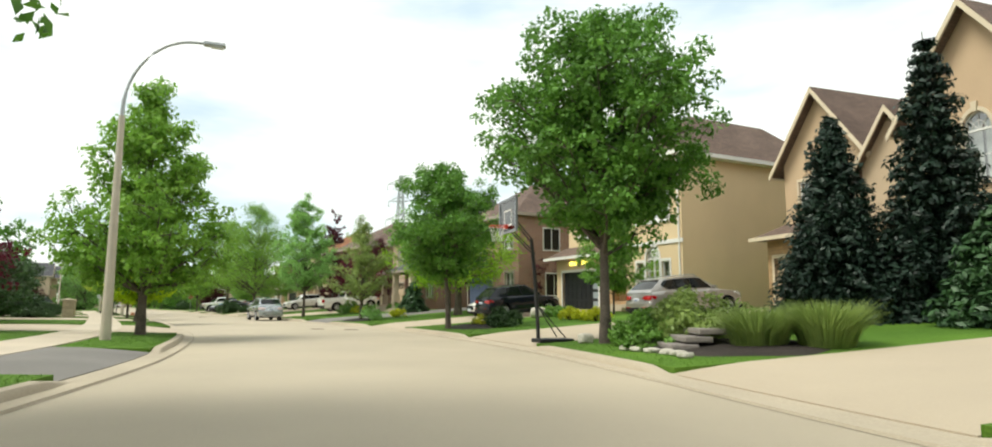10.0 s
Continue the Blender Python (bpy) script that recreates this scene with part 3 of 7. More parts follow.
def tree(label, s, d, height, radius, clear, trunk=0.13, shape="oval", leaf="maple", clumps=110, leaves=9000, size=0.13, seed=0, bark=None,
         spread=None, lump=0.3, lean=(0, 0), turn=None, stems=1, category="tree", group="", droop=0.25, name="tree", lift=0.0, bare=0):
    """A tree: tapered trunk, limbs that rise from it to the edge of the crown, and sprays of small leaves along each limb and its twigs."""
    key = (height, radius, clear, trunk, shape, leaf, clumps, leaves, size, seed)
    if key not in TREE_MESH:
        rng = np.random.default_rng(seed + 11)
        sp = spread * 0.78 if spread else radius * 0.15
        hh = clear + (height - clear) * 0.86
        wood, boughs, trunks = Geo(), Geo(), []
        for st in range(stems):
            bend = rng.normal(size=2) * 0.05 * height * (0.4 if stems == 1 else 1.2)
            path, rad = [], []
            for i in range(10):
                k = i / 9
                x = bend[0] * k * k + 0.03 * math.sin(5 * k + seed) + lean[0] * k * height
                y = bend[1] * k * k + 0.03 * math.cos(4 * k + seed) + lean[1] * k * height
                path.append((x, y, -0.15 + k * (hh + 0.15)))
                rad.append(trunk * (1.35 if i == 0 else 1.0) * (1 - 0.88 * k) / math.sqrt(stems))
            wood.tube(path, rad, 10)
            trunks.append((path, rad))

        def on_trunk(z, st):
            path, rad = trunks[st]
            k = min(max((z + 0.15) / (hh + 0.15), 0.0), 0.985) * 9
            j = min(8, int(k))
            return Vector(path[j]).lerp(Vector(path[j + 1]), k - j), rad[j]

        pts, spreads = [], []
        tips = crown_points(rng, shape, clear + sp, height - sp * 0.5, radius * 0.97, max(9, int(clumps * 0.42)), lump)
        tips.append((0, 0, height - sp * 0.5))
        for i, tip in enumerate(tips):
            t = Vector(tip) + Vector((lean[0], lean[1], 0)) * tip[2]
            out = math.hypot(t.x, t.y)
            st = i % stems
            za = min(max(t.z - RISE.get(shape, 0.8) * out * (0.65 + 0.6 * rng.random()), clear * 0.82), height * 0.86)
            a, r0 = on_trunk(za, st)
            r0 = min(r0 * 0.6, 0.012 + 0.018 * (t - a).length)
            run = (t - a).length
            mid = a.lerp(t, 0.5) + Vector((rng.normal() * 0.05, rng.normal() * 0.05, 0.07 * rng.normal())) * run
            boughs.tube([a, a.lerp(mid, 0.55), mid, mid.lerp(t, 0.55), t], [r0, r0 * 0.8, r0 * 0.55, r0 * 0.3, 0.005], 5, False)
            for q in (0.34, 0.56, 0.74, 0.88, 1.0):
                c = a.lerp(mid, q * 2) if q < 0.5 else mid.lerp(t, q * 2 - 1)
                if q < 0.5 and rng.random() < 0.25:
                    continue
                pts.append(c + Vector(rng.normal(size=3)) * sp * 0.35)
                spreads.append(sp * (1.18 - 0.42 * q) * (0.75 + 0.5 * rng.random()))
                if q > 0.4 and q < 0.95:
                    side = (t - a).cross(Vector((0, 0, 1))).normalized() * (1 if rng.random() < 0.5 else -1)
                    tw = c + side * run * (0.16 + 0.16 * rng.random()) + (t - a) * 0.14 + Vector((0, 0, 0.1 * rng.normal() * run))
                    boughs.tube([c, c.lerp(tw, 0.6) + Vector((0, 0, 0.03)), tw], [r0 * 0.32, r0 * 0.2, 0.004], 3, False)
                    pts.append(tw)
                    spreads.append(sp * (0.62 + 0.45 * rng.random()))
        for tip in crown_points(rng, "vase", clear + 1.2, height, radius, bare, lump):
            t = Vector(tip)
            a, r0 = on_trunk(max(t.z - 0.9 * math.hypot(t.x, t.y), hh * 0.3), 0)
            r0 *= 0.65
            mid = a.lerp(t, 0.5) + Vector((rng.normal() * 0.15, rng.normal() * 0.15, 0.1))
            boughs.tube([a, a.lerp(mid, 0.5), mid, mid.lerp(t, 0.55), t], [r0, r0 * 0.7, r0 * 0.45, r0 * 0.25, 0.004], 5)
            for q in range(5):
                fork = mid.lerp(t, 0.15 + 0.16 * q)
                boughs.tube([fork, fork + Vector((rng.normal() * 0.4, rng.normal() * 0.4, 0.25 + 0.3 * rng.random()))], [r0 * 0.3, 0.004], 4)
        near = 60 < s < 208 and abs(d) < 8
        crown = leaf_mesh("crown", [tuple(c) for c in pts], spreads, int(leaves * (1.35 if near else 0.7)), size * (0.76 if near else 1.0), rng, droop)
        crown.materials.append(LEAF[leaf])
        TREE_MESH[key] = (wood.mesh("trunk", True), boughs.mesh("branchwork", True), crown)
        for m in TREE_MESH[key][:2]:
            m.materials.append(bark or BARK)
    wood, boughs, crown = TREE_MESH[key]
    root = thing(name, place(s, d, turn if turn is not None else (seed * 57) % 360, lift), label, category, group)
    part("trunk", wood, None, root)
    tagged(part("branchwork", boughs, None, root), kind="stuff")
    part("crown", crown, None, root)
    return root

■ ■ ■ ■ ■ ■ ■

■ Exercise objective ■
From the data above, work out how many lines contain the string "that" and reply with only the number.

■ Solution ■
2